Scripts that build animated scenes

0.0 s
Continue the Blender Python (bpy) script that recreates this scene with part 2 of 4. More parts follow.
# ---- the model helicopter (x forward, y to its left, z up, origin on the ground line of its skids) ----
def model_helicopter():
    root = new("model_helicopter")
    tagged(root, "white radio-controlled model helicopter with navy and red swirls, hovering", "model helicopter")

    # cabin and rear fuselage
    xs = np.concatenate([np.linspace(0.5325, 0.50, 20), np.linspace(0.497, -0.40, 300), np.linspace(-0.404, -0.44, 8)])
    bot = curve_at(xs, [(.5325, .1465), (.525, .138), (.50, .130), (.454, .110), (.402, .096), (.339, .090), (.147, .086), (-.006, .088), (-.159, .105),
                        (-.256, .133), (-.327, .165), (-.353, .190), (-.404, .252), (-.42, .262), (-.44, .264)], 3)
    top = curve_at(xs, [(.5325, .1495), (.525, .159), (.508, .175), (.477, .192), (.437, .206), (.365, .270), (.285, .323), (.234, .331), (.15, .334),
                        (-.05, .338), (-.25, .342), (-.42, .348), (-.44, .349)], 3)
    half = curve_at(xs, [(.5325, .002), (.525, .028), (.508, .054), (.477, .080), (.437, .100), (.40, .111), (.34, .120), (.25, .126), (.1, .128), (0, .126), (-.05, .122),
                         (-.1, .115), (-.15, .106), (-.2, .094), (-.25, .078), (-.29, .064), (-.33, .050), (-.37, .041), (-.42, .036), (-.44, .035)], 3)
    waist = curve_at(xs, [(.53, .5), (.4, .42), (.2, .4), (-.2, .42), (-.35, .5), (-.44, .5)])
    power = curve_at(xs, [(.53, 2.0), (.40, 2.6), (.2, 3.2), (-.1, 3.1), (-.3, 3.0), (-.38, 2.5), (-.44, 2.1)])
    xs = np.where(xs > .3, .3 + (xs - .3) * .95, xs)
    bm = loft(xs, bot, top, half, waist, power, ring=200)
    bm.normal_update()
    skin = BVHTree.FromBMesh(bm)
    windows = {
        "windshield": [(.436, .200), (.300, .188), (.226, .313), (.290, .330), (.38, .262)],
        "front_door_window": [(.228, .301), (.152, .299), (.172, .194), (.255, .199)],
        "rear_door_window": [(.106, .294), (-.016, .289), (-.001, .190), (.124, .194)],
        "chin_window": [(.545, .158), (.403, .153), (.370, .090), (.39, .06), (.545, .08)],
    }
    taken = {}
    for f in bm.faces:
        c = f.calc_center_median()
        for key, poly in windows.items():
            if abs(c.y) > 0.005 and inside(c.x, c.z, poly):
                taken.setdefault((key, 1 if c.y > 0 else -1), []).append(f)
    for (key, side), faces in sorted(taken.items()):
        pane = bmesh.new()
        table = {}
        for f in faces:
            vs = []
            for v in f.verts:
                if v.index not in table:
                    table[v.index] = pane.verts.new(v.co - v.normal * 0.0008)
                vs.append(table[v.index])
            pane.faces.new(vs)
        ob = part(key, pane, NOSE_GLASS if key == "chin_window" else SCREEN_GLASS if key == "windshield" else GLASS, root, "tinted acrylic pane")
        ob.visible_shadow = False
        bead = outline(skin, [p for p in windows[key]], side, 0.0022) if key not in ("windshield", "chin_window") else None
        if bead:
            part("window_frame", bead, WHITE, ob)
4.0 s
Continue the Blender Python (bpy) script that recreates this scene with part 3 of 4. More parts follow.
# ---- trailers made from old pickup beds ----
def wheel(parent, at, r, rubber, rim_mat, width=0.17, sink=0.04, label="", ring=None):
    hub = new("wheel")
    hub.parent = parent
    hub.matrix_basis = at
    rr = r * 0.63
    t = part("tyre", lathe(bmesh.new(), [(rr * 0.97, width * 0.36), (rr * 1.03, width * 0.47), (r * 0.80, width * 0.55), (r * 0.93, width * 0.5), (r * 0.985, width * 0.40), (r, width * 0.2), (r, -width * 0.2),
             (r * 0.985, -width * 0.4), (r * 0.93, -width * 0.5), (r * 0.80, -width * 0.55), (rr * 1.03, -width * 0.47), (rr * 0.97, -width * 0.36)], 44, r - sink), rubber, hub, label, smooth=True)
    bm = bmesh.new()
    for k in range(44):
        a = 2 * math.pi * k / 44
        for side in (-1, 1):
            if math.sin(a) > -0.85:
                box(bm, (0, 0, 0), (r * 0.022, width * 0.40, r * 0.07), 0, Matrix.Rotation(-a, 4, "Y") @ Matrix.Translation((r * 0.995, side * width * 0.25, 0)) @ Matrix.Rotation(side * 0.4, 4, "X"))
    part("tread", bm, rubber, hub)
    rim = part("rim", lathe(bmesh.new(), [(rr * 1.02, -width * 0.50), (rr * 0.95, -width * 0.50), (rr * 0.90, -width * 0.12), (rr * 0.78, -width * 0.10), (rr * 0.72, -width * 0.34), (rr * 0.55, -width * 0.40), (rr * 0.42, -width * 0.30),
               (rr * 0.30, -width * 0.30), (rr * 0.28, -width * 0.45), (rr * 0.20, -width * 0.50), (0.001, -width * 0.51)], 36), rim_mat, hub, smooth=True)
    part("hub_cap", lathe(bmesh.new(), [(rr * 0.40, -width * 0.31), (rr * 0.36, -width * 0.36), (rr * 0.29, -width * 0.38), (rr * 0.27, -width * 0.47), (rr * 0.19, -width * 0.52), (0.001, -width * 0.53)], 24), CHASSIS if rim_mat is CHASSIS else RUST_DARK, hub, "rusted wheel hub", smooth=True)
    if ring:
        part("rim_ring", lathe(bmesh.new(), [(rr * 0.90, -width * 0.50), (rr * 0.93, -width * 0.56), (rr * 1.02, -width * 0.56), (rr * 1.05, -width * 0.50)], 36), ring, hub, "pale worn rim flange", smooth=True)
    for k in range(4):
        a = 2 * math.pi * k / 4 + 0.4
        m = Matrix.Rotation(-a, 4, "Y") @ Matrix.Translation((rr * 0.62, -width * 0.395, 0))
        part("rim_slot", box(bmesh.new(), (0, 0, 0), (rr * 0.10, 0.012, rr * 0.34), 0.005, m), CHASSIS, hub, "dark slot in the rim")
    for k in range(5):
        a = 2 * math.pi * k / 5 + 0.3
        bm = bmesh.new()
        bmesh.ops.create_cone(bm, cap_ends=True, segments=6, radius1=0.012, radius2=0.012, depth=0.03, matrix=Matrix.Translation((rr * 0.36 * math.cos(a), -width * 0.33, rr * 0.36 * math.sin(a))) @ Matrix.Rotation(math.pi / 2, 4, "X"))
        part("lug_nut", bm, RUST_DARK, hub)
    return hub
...
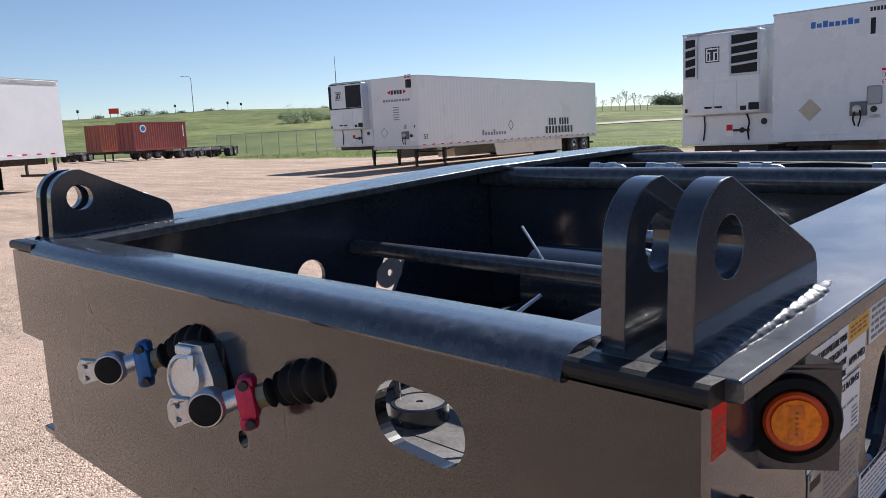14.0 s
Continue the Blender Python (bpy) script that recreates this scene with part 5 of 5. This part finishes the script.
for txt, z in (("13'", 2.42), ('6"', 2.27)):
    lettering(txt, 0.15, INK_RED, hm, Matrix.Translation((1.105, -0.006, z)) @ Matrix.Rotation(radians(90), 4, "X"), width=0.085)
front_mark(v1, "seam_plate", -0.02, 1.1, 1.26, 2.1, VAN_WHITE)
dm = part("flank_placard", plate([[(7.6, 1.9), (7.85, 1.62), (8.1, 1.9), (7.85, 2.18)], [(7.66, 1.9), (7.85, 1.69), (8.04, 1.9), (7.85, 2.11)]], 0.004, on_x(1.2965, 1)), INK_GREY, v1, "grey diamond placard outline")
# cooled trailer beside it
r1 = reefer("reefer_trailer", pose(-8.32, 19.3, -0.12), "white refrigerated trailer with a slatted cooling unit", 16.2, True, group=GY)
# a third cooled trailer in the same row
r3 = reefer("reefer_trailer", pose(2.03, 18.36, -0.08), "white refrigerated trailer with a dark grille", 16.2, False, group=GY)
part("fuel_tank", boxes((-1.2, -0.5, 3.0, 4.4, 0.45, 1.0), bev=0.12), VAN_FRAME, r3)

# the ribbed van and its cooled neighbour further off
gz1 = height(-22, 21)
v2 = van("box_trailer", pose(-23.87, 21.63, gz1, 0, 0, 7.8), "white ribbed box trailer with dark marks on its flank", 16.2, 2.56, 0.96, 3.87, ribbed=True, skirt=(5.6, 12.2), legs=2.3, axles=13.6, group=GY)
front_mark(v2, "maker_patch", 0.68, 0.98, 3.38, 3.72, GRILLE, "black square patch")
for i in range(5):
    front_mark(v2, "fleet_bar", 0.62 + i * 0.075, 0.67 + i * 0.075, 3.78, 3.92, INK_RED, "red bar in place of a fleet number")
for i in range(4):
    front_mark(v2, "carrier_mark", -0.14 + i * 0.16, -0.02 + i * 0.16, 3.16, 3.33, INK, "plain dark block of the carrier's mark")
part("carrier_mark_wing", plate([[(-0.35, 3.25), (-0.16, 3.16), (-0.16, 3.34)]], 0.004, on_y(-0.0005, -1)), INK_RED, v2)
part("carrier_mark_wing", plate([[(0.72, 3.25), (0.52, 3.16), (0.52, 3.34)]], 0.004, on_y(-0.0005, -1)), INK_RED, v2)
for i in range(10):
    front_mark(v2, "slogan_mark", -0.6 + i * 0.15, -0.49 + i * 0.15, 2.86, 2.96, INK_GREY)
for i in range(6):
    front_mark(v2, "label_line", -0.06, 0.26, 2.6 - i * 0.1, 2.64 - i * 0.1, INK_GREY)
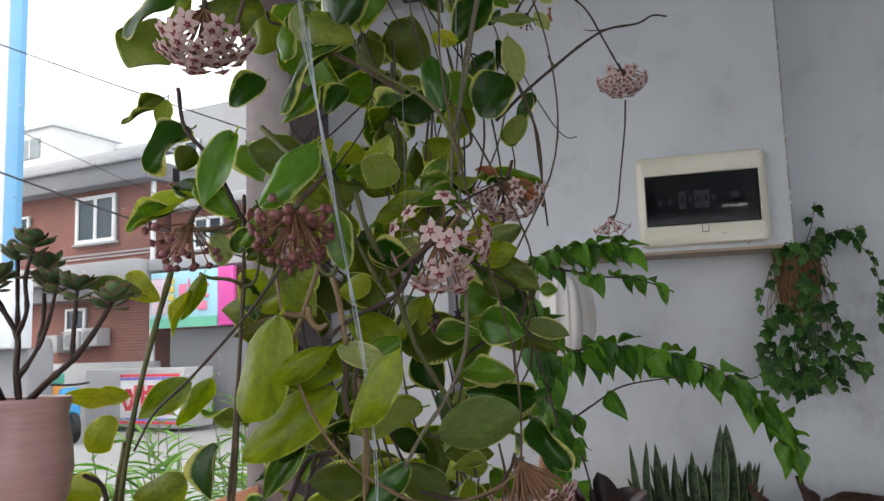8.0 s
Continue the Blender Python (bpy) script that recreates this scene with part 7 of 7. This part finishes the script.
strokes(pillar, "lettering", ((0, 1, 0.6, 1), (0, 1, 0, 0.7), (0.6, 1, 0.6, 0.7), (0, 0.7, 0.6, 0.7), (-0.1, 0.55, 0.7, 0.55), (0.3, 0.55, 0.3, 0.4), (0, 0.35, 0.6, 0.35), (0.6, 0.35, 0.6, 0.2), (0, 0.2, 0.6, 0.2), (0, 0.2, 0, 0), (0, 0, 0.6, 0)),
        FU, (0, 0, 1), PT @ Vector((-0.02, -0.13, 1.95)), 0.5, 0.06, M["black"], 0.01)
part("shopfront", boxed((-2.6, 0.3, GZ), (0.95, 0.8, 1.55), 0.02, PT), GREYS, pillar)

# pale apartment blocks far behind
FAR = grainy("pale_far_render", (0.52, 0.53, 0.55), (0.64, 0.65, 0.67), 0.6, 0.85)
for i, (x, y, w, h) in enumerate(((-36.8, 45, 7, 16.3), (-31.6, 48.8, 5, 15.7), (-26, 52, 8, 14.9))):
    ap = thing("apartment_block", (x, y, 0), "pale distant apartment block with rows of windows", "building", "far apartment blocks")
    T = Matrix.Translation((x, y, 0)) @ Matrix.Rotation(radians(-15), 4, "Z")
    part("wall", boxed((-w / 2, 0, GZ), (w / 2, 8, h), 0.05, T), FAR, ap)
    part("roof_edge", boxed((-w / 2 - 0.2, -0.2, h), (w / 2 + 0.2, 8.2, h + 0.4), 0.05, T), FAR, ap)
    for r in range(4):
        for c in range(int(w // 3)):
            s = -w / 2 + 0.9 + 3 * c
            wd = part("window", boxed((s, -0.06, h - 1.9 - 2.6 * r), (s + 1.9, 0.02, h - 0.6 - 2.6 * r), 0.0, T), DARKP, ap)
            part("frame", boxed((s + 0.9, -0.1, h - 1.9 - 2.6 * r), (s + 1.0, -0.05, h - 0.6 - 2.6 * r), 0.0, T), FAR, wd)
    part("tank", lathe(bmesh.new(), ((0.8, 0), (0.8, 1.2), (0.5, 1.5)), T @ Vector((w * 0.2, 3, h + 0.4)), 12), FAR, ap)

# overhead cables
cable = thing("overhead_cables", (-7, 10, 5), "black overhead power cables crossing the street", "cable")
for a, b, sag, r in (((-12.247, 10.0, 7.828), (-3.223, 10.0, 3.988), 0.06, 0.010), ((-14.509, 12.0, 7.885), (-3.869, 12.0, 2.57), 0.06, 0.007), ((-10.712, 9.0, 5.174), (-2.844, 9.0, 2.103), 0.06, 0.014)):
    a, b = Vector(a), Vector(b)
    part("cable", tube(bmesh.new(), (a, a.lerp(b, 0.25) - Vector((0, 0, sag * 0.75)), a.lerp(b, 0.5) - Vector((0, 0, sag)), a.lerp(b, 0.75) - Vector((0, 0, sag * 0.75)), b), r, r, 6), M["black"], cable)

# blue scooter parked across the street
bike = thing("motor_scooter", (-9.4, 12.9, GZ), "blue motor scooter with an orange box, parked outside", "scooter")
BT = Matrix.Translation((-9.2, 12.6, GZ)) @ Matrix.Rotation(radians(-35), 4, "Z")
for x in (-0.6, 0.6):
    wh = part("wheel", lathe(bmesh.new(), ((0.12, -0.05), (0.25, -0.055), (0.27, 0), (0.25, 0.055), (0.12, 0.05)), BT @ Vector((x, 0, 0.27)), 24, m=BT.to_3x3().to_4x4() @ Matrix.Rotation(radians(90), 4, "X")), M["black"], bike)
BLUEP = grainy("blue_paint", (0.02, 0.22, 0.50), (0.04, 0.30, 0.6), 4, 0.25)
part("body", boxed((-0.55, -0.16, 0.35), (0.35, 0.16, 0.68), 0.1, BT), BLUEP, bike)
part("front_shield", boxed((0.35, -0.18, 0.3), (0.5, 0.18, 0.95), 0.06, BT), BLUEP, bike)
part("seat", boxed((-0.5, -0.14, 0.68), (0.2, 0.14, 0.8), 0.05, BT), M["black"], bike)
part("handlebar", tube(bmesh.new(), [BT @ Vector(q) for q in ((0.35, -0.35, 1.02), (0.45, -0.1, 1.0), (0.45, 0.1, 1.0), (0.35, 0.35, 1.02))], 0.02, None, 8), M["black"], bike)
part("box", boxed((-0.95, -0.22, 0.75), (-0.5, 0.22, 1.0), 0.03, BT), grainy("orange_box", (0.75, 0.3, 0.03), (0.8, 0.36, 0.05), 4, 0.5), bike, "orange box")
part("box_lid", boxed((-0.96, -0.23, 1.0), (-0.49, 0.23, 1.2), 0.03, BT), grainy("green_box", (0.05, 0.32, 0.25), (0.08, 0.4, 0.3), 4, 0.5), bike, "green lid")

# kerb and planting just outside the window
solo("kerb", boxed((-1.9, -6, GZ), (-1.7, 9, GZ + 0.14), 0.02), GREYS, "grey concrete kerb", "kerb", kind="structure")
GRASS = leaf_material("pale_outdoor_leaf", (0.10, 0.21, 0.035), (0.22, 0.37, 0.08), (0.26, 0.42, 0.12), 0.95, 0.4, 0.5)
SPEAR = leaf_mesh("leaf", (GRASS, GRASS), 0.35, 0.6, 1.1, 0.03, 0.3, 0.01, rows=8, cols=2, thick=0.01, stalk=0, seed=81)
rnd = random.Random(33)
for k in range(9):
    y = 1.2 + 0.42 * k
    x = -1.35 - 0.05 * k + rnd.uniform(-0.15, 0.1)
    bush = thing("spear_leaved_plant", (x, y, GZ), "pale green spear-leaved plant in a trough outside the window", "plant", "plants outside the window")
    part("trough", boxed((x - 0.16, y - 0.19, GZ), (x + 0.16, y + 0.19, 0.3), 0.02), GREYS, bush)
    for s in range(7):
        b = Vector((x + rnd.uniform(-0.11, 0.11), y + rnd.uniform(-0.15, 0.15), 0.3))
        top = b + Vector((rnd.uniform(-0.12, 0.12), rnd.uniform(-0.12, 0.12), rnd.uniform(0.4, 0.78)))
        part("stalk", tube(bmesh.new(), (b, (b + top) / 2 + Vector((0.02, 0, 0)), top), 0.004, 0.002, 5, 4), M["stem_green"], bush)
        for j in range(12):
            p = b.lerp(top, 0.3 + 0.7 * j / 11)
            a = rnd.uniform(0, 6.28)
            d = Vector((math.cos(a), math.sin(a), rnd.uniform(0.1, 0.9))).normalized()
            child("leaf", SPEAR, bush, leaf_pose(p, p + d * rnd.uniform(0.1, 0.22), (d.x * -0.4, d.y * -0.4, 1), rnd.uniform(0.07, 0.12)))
---
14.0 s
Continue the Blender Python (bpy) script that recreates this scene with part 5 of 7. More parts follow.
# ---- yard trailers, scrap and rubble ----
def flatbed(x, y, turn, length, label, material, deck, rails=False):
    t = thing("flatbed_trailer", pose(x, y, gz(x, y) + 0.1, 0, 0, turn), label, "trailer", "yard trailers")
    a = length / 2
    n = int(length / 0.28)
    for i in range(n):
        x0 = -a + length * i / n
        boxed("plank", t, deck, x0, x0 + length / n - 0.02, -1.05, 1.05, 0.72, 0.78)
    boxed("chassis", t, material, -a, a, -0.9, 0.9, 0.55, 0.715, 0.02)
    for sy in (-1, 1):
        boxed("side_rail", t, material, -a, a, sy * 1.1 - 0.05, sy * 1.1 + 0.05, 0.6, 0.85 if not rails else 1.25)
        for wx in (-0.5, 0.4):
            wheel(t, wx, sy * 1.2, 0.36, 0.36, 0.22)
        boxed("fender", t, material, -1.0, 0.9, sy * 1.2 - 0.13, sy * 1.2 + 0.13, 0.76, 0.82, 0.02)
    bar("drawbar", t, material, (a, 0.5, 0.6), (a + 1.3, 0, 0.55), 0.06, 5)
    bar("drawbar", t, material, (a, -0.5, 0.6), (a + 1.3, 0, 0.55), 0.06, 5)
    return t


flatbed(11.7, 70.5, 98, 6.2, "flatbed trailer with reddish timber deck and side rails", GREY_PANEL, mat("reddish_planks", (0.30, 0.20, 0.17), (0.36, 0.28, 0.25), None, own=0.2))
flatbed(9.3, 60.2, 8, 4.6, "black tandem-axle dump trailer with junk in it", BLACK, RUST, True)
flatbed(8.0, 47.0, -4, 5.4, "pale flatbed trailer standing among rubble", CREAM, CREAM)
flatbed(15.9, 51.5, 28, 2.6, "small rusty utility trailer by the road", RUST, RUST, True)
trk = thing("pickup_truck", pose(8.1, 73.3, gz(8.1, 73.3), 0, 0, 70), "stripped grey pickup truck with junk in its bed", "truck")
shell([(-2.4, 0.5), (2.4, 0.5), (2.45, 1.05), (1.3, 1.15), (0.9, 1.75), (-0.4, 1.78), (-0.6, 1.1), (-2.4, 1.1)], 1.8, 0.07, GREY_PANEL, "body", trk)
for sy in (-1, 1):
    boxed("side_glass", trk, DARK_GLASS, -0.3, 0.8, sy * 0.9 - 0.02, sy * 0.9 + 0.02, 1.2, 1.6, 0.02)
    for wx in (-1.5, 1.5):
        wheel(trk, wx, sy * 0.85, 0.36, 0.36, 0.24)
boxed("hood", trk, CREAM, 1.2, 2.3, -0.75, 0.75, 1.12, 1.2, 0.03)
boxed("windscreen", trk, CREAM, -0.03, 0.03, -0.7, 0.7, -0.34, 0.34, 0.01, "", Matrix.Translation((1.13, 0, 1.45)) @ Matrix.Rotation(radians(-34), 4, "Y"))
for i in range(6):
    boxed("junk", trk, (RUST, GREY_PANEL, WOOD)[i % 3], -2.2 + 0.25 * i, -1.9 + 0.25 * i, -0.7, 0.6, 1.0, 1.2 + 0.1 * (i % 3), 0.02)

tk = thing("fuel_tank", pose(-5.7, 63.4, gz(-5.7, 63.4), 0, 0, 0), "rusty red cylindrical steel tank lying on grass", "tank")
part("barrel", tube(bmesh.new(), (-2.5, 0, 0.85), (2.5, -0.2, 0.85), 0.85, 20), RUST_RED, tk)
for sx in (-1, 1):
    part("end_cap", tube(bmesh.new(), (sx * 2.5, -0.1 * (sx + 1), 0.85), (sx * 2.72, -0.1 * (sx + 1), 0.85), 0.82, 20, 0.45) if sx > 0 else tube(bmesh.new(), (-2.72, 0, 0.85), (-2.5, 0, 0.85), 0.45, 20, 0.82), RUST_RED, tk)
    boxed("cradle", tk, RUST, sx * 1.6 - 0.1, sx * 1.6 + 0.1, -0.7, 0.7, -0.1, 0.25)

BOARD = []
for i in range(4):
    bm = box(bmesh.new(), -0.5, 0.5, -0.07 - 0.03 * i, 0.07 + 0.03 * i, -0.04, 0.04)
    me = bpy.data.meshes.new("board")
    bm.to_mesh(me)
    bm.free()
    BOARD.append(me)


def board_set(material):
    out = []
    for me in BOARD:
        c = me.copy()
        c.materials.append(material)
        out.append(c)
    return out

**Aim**
Take every line that includes the string "More" and copy it.

**Finished answer**
Continue the Blender Python (bpy) script that recreates this scene with part 2 of 4. More parts follow.
Continue the Blender Python (bpy) script that recreates this scene with part 3 of 4. More parts follow.
Continue the Blender Python (bpy) script that recreates this scene with part 5 of 7. More parts follow.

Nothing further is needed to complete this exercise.